Once the tenant vacates, RCW 59.18.280 requires the landlord to deliver a full and specific itemized statement of any retained amounts, together with any refund due, within 30 days.

Note the number, because it changed: the deadline used to be 21 days. Washington's HB 1074 (2023 c 331 § 4) raised it to 30 days effective July 23, 2023. A lot of older Washington lease templates and landlord blog posts still say 21 — they're out of date, and relying on the old figure cuts the other way (a landlord who thinks they have less time isn't harmed, but a template that hardcodes 21 as the tenant's expectation is simply wrong). Miss the 30-day deadline and the landlord can again be liable for the full deposit and, in an intentional-noncompliance case, up to two times the deposit.

"Ordinary use," not "wear and tear"

The same 2023 amendment also changed the withholding standard's wording. RCW 59.18.280 now bars the landlord from withholding any amount for "wear resulting from ordinary use of the premises" — replacing the older "normal wear and tear" phrasing. The practical meaning is the same idea landlords know from other states — you can't charge the tenant for the ordinary aging of the unit — but Washington now states it in its own terms, and the amendment also added a three-year limitations period for deposit suits. Deductions are limited to what the signed checklist and the actual condition at move-out will support.

Adjacent limits worth knowing

  • No dollar cap. Washington sets no statutory ceiling on the deposit amount itself — the checklist and return rules are the real constraints, not a cap.
  • Holding deposits. A pre-lease holding deposit (to reserve a unit) is capped at 25% of the first month's rent under RCW 59.18.253.
  • Installments. RCW 59.18.610 gives many tenants the right to pay the deposit and other move-in fees in installments, which the lease should account for.

For how a very different state structures its deposit-return clock, compare Florida's 15-day / 30-day rule — same deadline pressure, entirely different mechanics.

Common mistakes

No signed move-in checklist.
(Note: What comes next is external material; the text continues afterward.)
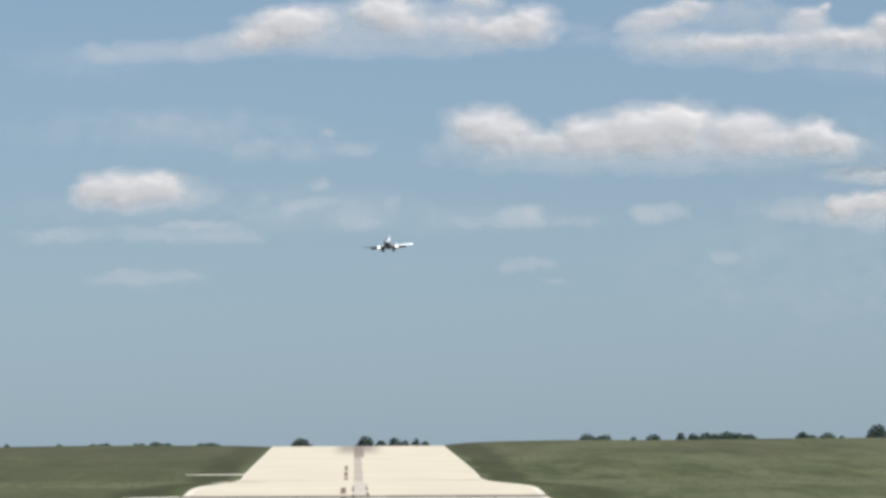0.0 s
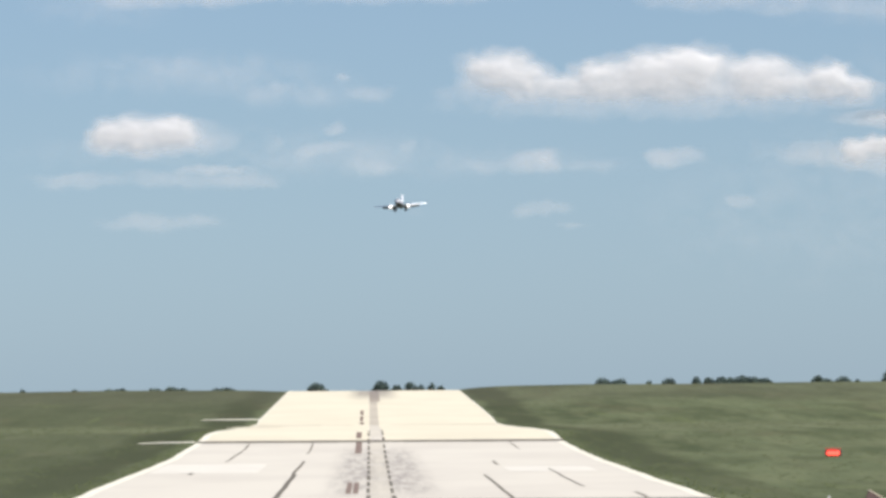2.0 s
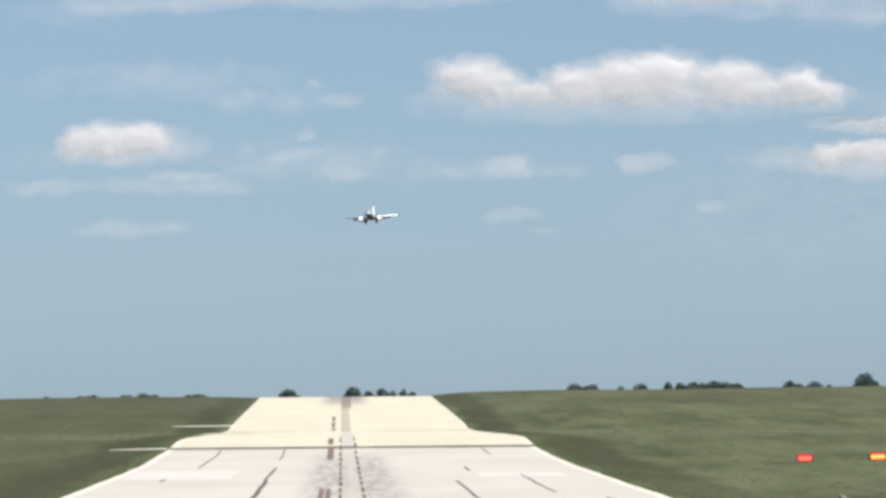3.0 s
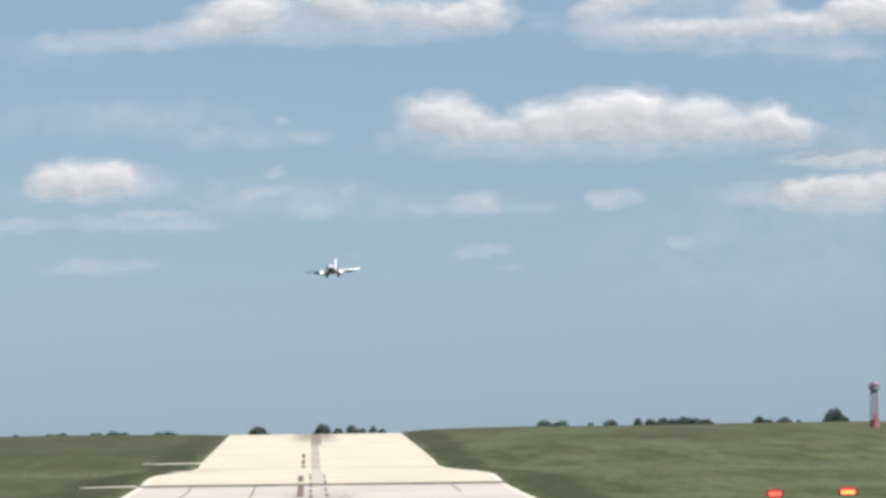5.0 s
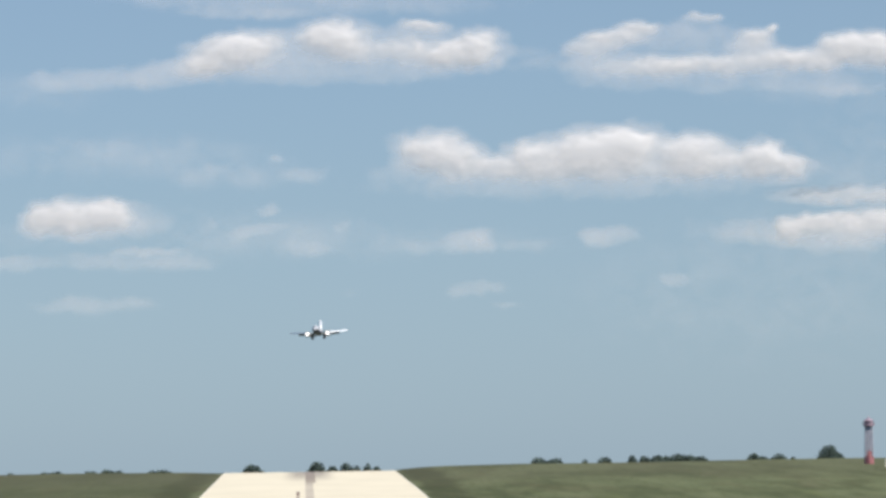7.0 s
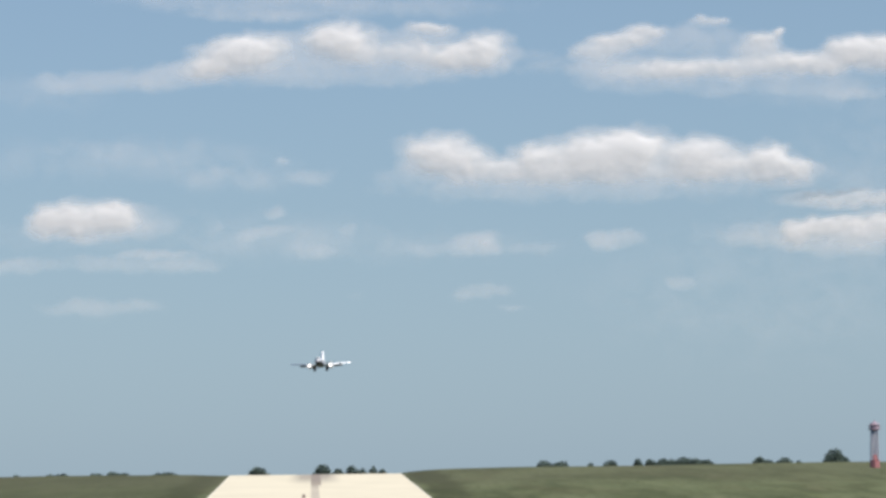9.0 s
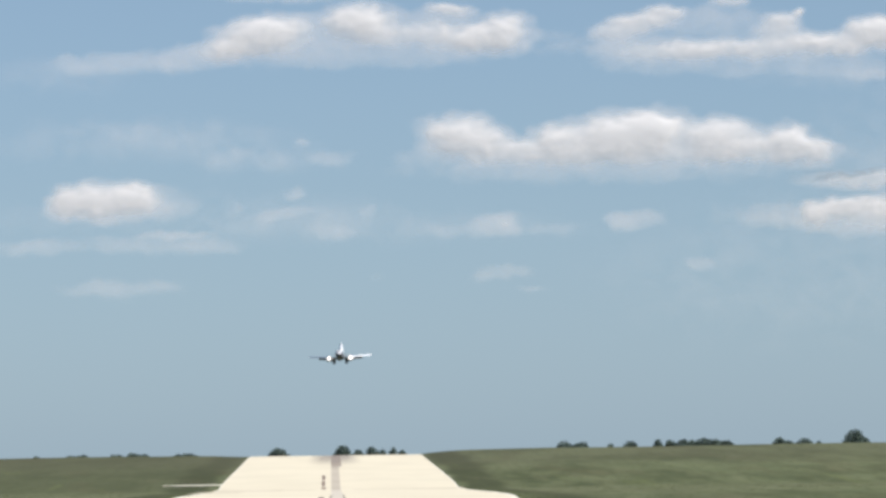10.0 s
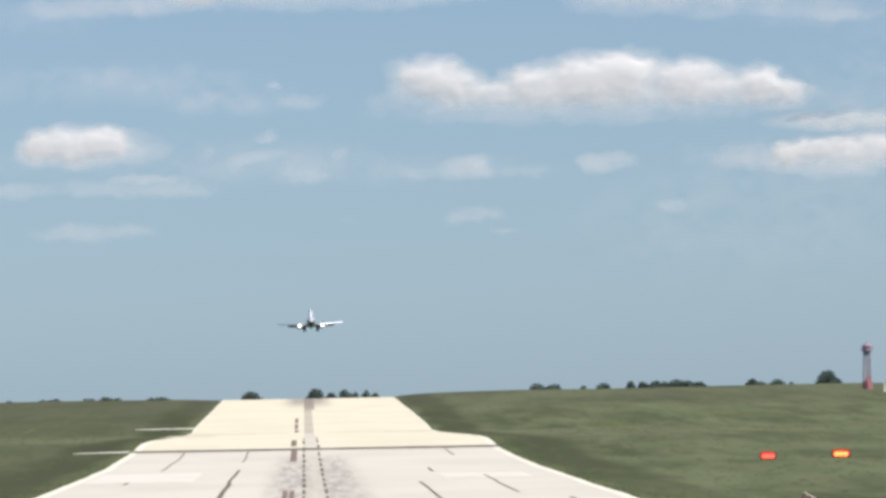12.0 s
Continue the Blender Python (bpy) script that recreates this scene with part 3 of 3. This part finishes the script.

The single most expensive Washington deposit mistake: without it, RCW 59.18.260 forfeits the landlord's entire right to the deposit, regardless of actual damage.

Using the old 21-day deadline. Since July 23, 2023 the RCW 59.18.280 window is 30 days. Templates that still say 21 are pre-amendment.

Not disclosing the depository. RCW 59.18.270 requires written notice of where the deposit is held; a receipt alone isn't enough.

Charging for ordinary use. The withholding bar now reads "wear resulting from ordinary use" — routine aging of paint, carpet, and fixtures is not deductible.

Build a compliant Washington lease — $29 one-time, generated in minutes, paired with the RCW 59.18.260 move-in checklist and the depository-notice and 30-day-return language already assembled.

Statutory references

  • RCW 59.18.260 — deposit permitted only with a written rental agreement and a signed, dated move-in condition checklist; otherwise the landlord may retain nothing and is liable for the full deposit.
  • RCW 59.18.270 — deposit held in a Washington trust account; written receipt + written notice of the depository's name, address, and location.
  • RCW 59.18.280 — 30-day deadline for the itemized statement and refund (raised from 21 days by HB 1074, 2023 c 331 § 4, eff. 2023-07-23); no withholding for wear from ordinary use; three-year suit limit.
  • RCW 59.18.253 — 25%-of-first-month cap on a holding deposit.
  • RCW 59.18.610 — tenant right to pay the deposit and move-in fees in installments.